GIVEN TASK> Transcribe every line exactly and omit anything that is a picture.

DATASET EXCERPT>
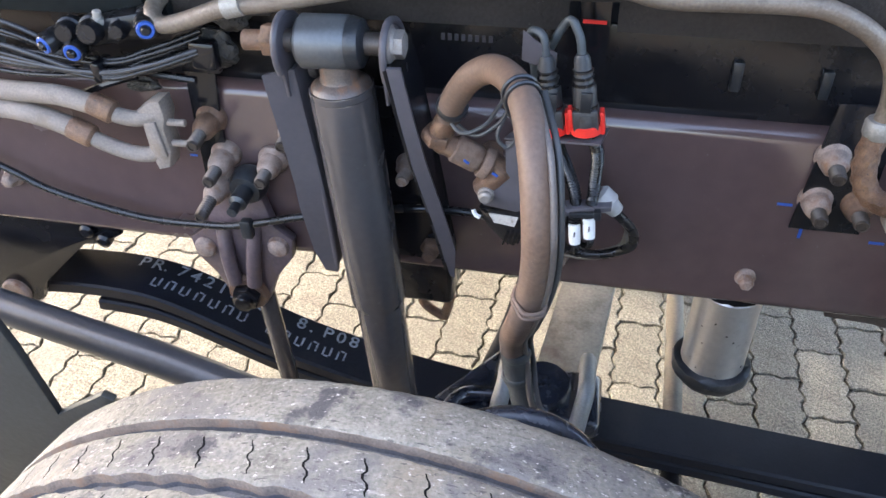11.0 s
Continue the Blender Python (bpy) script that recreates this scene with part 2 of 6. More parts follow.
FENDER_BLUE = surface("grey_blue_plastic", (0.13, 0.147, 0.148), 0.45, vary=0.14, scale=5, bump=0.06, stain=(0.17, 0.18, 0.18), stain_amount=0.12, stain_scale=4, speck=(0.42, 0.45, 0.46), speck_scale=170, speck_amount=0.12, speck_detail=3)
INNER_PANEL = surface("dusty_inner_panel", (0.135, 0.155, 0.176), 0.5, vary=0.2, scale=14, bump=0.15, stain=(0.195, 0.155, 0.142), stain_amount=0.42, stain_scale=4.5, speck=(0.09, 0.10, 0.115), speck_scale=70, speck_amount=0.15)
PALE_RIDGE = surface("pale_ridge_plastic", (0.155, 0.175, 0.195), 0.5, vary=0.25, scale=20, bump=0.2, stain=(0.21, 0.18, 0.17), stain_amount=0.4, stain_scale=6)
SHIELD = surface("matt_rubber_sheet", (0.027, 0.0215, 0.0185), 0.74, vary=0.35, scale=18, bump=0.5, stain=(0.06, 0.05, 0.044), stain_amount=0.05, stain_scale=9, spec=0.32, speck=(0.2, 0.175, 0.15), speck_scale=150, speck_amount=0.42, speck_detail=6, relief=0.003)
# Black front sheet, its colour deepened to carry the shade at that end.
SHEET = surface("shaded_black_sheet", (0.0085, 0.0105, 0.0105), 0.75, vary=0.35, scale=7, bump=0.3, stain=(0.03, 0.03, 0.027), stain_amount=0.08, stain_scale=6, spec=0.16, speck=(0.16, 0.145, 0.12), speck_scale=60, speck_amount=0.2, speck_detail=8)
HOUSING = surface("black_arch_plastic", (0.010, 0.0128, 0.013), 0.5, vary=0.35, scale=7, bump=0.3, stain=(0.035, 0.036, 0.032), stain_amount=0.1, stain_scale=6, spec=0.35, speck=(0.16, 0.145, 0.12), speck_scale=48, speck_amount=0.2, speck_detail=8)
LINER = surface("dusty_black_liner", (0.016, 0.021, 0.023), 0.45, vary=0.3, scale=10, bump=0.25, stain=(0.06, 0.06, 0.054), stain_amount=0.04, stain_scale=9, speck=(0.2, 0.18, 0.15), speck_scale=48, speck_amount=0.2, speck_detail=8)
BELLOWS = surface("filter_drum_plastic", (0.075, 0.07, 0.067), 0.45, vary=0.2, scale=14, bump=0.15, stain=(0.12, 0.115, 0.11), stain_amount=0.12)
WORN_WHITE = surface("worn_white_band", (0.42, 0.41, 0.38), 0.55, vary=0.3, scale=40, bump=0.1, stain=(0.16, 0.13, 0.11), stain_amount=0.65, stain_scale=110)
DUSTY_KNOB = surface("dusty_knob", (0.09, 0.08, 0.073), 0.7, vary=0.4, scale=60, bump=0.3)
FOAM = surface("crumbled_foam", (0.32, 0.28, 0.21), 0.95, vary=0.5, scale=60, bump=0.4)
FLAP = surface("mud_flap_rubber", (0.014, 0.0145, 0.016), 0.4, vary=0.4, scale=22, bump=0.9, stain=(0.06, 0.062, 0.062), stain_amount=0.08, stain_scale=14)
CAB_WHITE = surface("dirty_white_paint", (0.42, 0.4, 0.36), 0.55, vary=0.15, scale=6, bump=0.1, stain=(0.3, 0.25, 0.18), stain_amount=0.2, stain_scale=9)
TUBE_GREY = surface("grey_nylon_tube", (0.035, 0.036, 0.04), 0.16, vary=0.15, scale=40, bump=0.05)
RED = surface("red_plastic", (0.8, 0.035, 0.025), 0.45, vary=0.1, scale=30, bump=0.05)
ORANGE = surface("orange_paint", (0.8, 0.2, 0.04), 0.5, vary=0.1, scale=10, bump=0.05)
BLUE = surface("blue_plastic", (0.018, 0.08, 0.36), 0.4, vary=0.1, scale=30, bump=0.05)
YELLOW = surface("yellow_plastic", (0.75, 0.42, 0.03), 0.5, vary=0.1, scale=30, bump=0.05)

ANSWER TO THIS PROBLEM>
11.0 s
Continue the Blender Python (bpy) script that recreates this scene with part 2 of 6. More parts follow.
FENDER_BLUE = surface("grey_blue_plastic", (0.13, 0.147, 0.148), 0.45, vary=0.14, scale=5, bump=0.06, stain=(0.17, 0.18, 0.18), stain_amount=0.12, stain_scale=4, speck=(0.42, 0.45, 0.46), speck_scale=170, speck_amount=0.12, speck_detail=3)
INNER_PANEL = surface("dusty_inner_panel", (0.135, 0.155, 0.176), 0.5, vary=0.2, scale=14, bump=0.15, stain=(0.195, 0.155, 0.142), stain_amount=0.42, stain_scale=4.5, speck=(0.09, 0.10, 0.115), speck_scale=70, speck_amount=0.15)
PALE_RIDGE = surface("pale_ridge_plastic", (0.155, 0.175, 0.195), 0.5, vary=0.25, scale=20, bump=0.2, stain=(0.21, 0.18, 0.17), stain_amount=0.4, stain_scale=6)
SHIELD = surface("matt_rubber_sheet", (0.027, 0.0215, 0.0185), 0.74, vary=0.35, scale=18, bump=0.5, stain=(0.06, 0.05, 0.044), stain_amount=0.05, stain_scale=9, spec=0.32, speck=(0.2, 0.175, 0.15), speck_scale=150, speck_amount=0.42, speck_detail=6, relief=0.003)
# Black front sheet, its colour deepened to carry the shade at that end.
SHEET = surface("shaded_black_sheet", (0.0085, 0.0105, 0.0105), 0.75, vary=0.35, scale=7, bump=0.3, stain=(0.03, 0.03, 0.027), stain_amount=0.08, stain_scale=6, spec=0.16, speck=(0.16, 0.145, 0.12), speck_scale=60, speck_amount=0.2, speck_detail=8)
HOUSING = surface("black_arch_plastic", (0.010, 0.0128, 0.013), 0.5, vary=0.35, scale=7, bump=0.3, stain=(0.035, 0.036, 0.032), stain_amount=0.1, stain_scale=6, spec=0.35, speck=(0.16, 0.145, 0.12), speck_scale=48, speck_amount=0.2, speck_detail=8)
LINER = surface("dusty_black_liner", (0.016, 0.021, 0.023), 0.45, vary=0.3, scale=10, bump=0.25, stain=(0.06, 0.06, 0.054), stain_amount=0.04, stain_scale=9, speck=(0.2, 0.18, 0.15), speck_scale=48, speck_amount=0.2, speck_detail=8)
BELLOWS = surface("filter_drum_plastic", (0.075, 0.07, 0.067), 0.45, vary=0.2, scale=14, bump=0.15, stain=(0.12, 0.115, 0.11), stain_amount=0.12)
WORN_WHITE = surface("worn_white_band", (0.42, 0.41, 0.38), 0.55, vary=0.3, scale=40, bump=0.1, stain=(0.16, 0.13, 0.11), stain_amount=0.65, stain_scale=110)
DUSTY_KNOB = surface("dusty_knob", (0.09, 0.08, 0.073), 0.7, vary=0.4, scale=60, bump=0.3)
FOAM = surface("crumbled_foam", (0.32, 0.28, 0.21), 0.95, vary=0.5, scale=60, bump=0.4)
FLAP = surface("mud_flap_rubber", (0.014, 0.0145, 0.016), 0.4, vary=0.4, scale=22, bump=0.9, stain=(0.06, 0.062, 0.062), stain_amount=0.08, stain_scale=14)
CAB_WHITE = surface("dirty_white_paint", (0.42, 0.4, 0.36), 0.55, vary=0.15, scale=6, bump=0.1, stain=(0.3, 0.25, 0.18), stain_amount=0.2, stain_scale=9)
TUBE_GREY = surface("grey_nylon_tube", (0.035, 0.036, 0.04), 0.16, vary=0.15, scale=40, bump=0.05)
RED = surface("red_plastic", (0.8, 0.035, 0.025), 0.45, vary=0.1, scale=30, bump=0.05)
ORANGE = surface("orange_paint", (0.8, 0.2, 0.04), 0.5, vary=0.1, scale=10, bump=0.05)
BLUE = surface("blue_plastic", (0.018, 0.08, 0.36), 0.4, vary=0.1, scale=30, bump=0.05)
YELLOW = surface("yellow_plastic", (0.75, 0.42, 0.03), 0.5, vary=0.1, scale=30, bump=0.05)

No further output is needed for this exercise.